■ EXERCISE MATERIAL:
==*==

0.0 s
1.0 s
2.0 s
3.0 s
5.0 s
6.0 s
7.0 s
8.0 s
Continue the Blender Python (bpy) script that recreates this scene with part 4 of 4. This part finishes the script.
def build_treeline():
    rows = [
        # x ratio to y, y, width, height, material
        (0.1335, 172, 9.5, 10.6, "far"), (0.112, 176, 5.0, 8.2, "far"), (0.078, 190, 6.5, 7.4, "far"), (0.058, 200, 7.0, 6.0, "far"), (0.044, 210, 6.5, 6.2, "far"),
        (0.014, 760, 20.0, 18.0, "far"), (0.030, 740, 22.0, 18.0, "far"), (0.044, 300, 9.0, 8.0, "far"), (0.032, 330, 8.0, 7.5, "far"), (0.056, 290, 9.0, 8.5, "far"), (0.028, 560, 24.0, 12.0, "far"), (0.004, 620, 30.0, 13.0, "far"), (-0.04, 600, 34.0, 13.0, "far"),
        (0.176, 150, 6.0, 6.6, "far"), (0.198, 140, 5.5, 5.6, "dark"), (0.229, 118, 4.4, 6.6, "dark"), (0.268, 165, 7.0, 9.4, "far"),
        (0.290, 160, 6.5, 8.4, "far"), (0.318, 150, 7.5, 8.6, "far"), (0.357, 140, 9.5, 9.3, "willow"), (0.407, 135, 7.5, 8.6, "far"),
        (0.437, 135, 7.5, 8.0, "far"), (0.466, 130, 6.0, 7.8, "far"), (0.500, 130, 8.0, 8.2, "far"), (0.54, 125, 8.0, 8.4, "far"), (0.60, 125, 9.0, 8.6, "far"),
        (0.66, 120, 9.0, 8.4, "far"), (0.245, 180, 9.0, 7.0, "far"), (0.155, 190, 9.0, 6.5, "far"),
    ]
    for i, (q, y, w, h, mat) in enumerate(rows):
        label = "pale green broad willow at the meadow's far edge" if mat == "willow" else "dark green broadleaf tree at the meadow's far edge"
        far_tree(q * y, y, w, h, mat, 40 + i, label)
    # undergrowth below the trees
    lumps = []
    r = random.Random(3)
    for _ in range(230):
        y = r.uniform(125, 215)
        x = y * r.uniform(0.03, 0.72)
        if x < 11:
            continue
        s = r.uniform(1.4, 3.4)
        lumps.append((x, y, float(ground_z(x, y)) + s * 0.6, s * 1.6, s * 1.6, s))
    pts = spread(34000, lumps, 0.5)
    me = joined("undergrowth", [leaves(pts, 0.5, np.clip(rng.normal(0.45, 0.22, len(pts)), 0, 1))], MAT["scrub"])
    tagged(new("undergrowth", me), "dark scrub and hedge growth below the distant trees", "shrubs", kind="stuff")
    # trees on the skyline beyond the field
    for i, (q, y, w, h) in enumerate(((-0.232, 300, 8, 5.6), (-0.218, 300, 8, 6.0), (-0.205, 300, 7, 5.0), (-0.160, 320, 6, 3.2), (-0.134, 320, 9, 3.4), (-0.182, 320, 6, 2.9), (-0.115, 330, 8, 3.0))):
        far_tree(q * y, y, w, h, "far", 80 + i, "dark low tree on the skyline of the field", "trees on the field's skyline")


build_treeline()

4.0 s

==*==

■ OBJECTIVE: Restate the data above word for word.

■ EXERCISE OUTPUT:
0.0 s
1.0 s
2.0 s
3.0 s
5.0 s
6.0 s
7.0 s
8.0 s
Continue the Blender Python (bpy) script that recreates this scene with part 4 of 4. This part finishes the script.
def build_treeline():
    rows = [
        # x ratio to y, y, width, height, material
        (0.1335, 172, 9.5, 10.6, "far"), (0.112, 176, 5.0, 8.2, "far"), (0.078, 190, 6.5, 7.4, "far"), (0.058, 200, 7.0, 6.0, "far"), (0.044, 210, 6.5, 6.2, "far"),
        (0.014, 760, 20.0, 18.0, "far"), (0.030, 740, 22.0, 18.0, "far"), (0.044, 300, 9.0, 8.0, "far"), (0.032, 330, 8.0, 7.5, "far"), (0.056, 290, 9.0, 8.5, "far"), (0.028, 560, 24.0, 12.0, "far"), (0.004, 620, 30.0, 13.0, "far"), (-0.04, 600, 34.0, 13.0, "far"),
        (0.176, 150, 6.0, 6.6, "far"), (0.198, 140, 5.5, 5.6, "dark"), (0.229, 118, 4.4, 6.6, "dark"), (0.268, 165, 7.0, 9.4, "far"),
        (0.290, 160, 6.5, 8.4, "far"), (0.318, 150, 7.5, 8.6, "far"), (0.357, 140, 9.5, 9.3, "willow"), (0.407, 135, 7.5, 8.6, "far"),
        (0.437, 135, 7.5, 8.0, "far"), (0.466, 130, 6.0, 7.8, "far"), (0.500, 130, 8.0, 8.2, "far"), (0.54, 125, 8.0, 8.4, "far"), (0.60, 125, 9.0, 8.6, "far"),
        (0.66, 120, 9.0, 8.4, "far"), (0.245, 180, 9.0, 7.0, "far"), (0.155, 190, 9.0, 6.5, "far"),
    ]
    for i, (q, y, w, h, mat) in enumerate(rows):
        label = "pale green broad willow at the meadow's far edge" if mat == "willow" else "dark green broadleaf tree at the meadow's far edge"
        far_tree(q * y, y, w, h, mat, 40 + i, label)
    # undergrowth below the trees
    lumps = []
    r = random.Random(3)
    for _ in range(230):
        y = r.uniform(125, 215)
        x = y * r.uniform(0.03, 0.72)
        if x < 11:
            continue
        s = r.uniform(1.4, 3.4)
        lumps.append((x, y, float(ground_z(x, y)) + s * 0.6, s * 1.6, s * 1.6, s))
    pts = spread(34000, lumps, 0.5)
    me = joined("undergrowth", [leaves(pts, 0.5, np.clip(rng.normal(0.45, 0.22, len(pts)), 0, 1))], MAT["scrub"])
    tagged(new("undergrowth", me), "dark scrub and hedge growth below the distant trees", "shrubs", kind="stuff")
    # trees on the skyline beyond the field
    for i, (q, y, w, h) in enumerate(((-0.232, 300, 8, 5.6), (-0.218, 300, 8, 6.0), (-0.205, 300, 7, 5.0), (-0.160, 320, 6, 3.2), (-0.134, 320, 9, 3.4), (-0.182, 320, 6, 2.9), (-0.115, 330, 8, 3.0))):
        far_tree(q * y, y, w, h, "far", 80 + i, "dark low tree on the skyline of the field", "trees on the field's skyline")


build_treeline()

4.0 s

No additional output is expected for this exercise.